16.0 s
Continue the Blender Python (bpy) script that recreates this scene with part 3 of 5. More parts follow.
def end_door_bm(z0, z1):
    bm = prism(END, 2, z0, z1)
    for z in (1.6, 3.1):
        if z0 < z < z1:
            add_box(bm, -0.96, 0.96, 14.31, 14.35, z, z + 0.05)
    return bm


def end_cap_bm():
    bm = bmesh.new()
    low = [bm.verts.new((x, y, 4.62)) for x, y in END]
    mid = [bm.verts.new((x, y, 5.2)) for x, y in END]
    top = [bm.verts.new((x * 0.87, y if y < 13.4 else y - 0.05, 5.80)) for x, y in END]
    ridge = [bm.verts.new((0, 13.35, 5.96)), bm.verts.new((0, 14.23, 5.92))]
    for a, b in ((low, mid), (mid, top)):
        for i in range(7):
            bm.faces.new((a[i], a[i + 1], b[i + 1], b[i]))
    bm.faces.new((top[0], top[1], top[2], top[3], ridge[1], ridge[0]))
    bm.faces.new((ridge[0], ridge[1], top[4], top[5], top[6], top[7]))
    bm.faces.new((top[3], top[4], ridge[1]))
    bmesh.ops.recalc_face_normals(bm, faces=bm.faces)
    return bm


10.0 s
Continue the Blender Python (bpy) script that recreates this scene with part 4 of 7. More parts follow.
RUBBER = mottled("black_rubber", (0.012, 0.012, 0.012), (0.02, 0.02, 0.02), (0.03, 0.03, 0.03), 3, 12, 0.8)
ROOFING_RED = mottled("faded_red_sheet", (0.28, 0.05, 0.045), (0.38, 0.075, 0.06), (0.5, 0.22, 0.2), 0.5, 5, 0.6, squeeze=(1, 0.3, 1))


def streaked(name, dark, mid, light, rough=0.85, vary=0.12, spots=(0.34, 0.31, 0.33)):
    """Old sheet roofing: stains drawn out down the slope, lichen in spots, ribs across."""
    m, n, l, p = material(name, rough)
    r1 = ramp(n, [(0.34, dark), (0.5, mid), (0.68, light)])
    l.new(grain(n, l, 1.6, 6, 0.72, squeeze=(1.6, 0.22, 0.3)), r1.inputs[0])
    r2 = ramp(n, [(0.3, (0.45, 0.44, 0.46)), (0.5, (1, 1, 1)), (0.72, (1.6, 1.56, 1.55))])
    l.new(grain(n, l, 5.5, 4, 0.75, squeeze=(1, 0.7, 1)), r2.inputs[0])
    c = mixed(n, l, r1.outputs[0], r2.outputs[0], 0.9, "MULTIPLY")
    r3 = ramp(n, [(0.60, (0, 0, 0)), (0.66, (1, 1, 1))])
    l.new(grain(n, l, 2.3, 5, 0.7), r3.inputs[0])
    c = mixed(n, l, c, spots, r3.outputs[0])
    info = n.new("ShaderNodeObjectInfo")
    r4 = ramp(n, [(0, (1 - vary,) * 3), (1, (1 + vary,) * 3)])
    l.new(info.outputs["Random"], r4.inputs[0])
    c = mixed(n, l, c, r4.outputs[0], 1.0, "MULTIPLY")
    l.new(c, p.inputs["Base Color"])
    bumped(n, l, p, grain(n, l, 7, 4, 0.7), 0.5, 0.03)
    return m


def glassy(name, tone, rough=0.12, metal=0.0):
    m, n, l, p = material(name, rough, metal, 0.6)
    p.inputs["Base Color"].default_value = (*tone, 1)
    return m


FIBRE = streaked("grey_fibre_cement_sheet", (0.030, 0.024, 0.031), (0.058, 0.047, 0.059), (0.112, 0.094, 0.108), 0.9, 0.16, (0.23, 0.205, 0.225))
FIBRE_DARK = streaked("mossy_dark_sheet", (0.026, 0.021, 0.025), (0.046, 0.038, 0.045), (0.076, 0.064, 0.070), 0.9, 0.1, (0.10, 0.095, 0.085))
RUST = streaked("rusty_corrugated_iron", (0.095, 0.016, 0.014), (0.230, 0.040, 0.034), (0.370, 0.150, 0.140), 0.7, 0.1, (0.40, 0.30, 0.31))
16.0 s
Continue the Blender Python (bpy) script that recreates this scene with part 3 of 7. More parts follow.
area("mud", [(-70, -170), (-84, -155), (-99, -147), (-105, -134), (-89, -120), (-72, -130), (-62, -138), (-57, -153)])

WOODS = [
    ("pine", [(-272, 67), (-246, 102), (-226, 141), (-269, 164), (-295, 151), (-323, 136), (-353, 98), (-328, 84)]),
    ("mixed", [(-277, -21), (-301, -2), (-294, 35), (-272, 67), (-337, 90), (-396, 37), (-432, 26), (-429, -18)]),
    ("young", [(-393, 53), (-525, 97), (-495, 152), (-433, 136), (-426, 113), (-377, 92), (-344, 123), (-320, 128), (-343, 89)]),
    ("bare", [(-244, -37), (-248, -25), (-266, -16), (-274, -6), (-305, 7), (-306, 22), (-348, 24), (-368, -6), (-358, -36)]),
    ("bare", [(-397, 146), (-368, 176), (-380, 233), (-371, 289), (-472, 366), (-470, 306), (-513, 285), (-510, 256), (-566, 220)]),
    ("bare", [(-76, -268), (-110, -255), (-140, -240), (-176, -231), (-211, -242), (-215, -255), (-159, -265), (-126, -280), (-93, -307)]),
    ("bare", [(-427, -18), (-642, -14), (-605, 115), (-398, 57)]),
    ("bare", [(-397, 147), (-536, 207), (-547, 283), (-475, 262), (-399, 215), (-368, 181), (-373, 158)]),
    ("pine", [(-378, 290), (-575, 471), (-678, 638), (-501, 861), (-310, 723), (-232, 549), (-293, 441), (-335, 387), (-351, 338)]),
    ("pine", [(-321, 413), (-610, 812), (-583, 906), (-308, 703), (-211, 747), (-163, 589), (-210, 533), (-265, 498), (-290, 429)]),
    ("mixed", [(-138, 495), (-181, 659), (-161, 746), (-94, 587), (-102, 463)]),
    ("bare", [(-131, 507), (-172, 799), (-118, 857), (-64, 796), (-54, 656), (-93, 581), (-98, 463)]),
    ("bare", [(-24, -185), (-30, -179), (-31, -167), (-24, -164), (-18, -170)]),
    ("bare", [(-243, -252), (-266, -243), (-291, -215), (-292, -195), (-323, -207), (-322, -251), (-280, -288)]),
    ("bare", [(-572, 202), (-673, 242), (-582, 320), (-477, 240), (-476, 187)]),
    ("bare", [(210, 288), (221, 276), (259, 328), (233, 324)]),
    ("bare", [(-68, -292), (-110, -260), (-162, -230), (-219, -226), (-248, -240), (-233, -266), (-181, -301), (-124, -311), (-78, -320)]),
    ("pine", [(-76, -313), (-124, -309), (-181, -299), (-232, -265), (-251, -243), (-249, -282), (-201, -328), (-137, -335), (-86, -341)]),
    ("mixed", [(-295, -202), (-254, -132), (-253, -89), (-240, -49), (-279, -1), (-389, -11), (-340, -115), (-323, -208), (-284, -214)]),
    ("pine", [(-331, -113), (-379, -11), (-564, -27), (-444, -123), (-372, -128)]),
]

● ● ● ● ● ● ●

- BRIEF
Please reproduce each line exactly as written.

- WRITTEN REPLY
16.0 s
Continue the Blender Python (bpy) script that recreates this scene with part 3 of 5. More parts follow.
def end_door_bm(z0, z1):
    bm = prism(END, 2, z0, z1)
    for z in (1.6, 3.1):
        if z0 < z < z1:
            add_box(bm, -0.96, 0.96, 14.31, 14.35, z, z + 0.05)
    return bm


def end_cap_bm():
    bm = bmesh.new()
    low = [bm.verts.new((x, y, 4.62)) for x, y in END]
    mid = [bm.verts.new((x, y, 5.2)) for x, y in END]
    top = [bm.verts.new((x * 0.87, y if y < 13.4 else y - 0.05, 5.80)) for x, y in END]
    ridge = [bm.verts.new((0, 13.35, 5.96)), bm.verts.new((0, 14.23, 5.92))]
    for a, b in ((low, mid), (mid, top)):
        for i in range(7):
            bm.faces.new((a[i], a[i + 1], b[i + 1], b[i]))
    bm.faces.new((top[0], top[1], top[2], top[3], ridge[1], ridge[0]))
    bm.faces.new((ridge[0], ridge[1], top[4], top[5], top[6], top[7]))
    bm.faces.new((top[3], top[4], ridge[1]))
    bmesh.ops.recalc_face_normals(bm, faces=bm.faces)
    return bm


10.0 s
Continue the Blender Python (bpy) script that recreates this scene with part 4 of 7. More parts follow.
RUBBER = mottled("black_rubber", (0.012, 0.012, 0.012), (0.02, 0.02, 0.02), (0.03, 0.03, 0.03), 3, 12, 0.8)
ROOFING_RED = mottled("faded_red_sheet", (0.28, 0.05, 0.045), (0.38, 0.075, 0.06), (0.5, 0.22, 0.2), 0.5, 5, 0.6, squeeze=(1, 0.3, 1))


def streaked(name, dark, mid, light, rough=0.85, vary=0.12, spots=(0.34, 0.31, 0.33)):
    """Old sheet roofing: stains drawn out down the slope, lichen in spots, ribs across."""
    m, n, l, p = material(name, rough)
    r1 = ramp(n, [(0.34, dark), (0.5, mid), (0.68, light)])
    l.new(grain(n, l, 1.6, 6, 0.72, squeeze=(1.6, 0.22, 0.3)), r1.inputs[0])
    r2 = ramp(n, [(0.3, (0.45, 0.44, 0.46)), (0.5, (1, 1, 1)), (0.72, (1.6, 1.56, 1.55))])
    l.new(grain(n, l, 5.5, 4, 0.75, squeeze=(1, 0.7, 1)), r2.inputs[0])
    c = mixed(n, l, r1.outputs[0], r2.outputs[0], 0.9, "MULTIPLY")
    r3 = ramp(n, [(0.60, (0, 0, 0)), (0.66, (1, 1, 1))])
    l.new(grain(n, l, 2.3, 5, 0.7), r3.inputs[0])
    c = mixed(n, l, c, spots, r3.outputs[0])
    info = n.new("ShaderNodeObjectInfo")
    r4 = ramp(n, [(0, (1 - vary,) * 3), (1, (1 + vary,) * 3)])
    l.new(info.outputs["Random"], r4.inputs[0])
    c = mixed(n, l, c, r4.outputs[0], 1.0, "MULTIPLY")
    l.new(c, p.inputs["Base Color"])
    bumped(n, l, p, grain(n, l, 7, 4, 0.7), 0.5, 0.03)
    return m


def glassy(name, tone, rough=0.12, metal=0.0):
    m, n, l, p = material(name, rough, metal, 0.6)
    p.inputs["Base Color"].default_value = (*tone, 1)
    return m


FIBRE = streaked("grey_fibre_cement_sheet", (0.030, 0.024, 0.031), (0.058, 0.047, 0.059), (0.112, 0.094, 0.108), 0.9, 0.16, (0.23, 0.205, 0.225))
FIBRE_DARK = streaked("mossy_dark_sheet", (0.026, 0.021, 0.025), (0.046, 0.038, 0.045), (0.076, 0.064, 0.070), 0.9, 0.1, (0.10, 0.095, 0.085))
RUST = streaked("rusty_corrugated_iron", (0.095, 0.016, 0.014), (0.230, 0.040, 0.034), (0.370, 0.150, 0.140), 0.7, 0.1, (0.40, 0.30, 0.31))
16.0 s
Continue the Blender Python (bpy) script that recreates this scene with part 3 of 7. More parts follow.
area("mud", [(-70, -170), (-84, -155), (-99, -147), (-105, -134), (-89, -120), (-72, -130), (-62, -138), (-57, -153)])

WOODS = [
    ("pine", [(-272, 67), (-246, 102), (-226, 141), (-269, 164), (-295, 151), (-323, 136), (-353, 98), (-328, 84)]),
    ("mixed", [(-277, -21), (-301, -2), (-294, 35), (-272, 67), (-337, 90), (-396, 37), (-432, 26), (-429, -18)]),
    ("young", [(-393, 53), (-525, 97), (-495, 152), (-433, 136), (-426, 113), (-377, 92), (-344, 123), (-320, 128), (-343, 89)]),
    ("bare", [(-244, -37), (-248, -25), (-266, -16), (-274, -6), (-305, 7), (-306, 22), (-348, 24), (-368, -6), (-358, -36)]),
    ("bare", [(-397, 146), (-368, 176), (-380, 233), (-371, 289), (-472, 366), (-470, 306), (-513, 285), (-510, 256), (-566, 220)]),
    ("bare", [(-76, -268), (-110, -255), (-140, -240), (-176, -231), (-211, -242), (-215, -255), (-159, -265), (-126, -280), (-93, -307)]),
    ("bare", [(-427, -18), (-642, -14), (-605, 115), (-398, 57)]),
    ("bare", [(-397, 147), (-536, 207), (-547, 283), (-475, 262), (-399, 215), (-368, 181), (-373, 158)]),
    ("pine", [(-378, 290), (-575, 471), (-678, 638), (-501, 861), (-310, 723), (-232, 549), (-293, 441), (-335, 387), (-351, 338)]),
    ("pine", [(-321, 413), (-610, 812), (-583, 906), (-308, 703), (-211, 747), (-163, 589), (-210, 533), (-265, 498), (-290, 429)]),
    ("mixed", [(-138, 495), (-181, 659), (-161, 746), (-94, 587), (-102, 463)]),
    ("bare", [(-131, 507), (-172, 799), (-118, 857), (-64, 796), (-54, 656), (-93, 581), (-98, 463)]),
    ("bare", [(-24, -185), (-30, -179), (-31, -167), (-24, -164), (-18, -170)]),
    ("bare", [(-243, -252), (-266, -243), (-291, -215), (-292, -195), (-323, -207), (-322, -251), (-280, -288)]),
    ("bare", [(-572, 202), (-673, 242), (-582, 320), (-477, 240), (-476, 187)]),
    ("bare", [(210, 288), (221, 276), (259, 328), (233, 324)]),
    ("bare", [(-68, -292), (-110, -260), (-162, -230), (-219, -226), (-248, -240), (-233, -266), (-181, -301), (-124, -311), (-78, -320)]),
    ("pine", [(-76, -313), (-124, -309), (-181, -299), (-232, -265), (-251, -243), (-249, -282), (-201, -328), (-137, -335), (-86, -341)]),
    ("mixed", [(-295, -202), (-254, -132), (-253, -89), (-240, -49), (-279, -1), (-389, -11), (-340, -115), (-323, -208), (-284, -214)]),
    ("pine", [(-331, -113), (-379, -11), (-564, -27), (-444, -123), (-372, -128)]),
]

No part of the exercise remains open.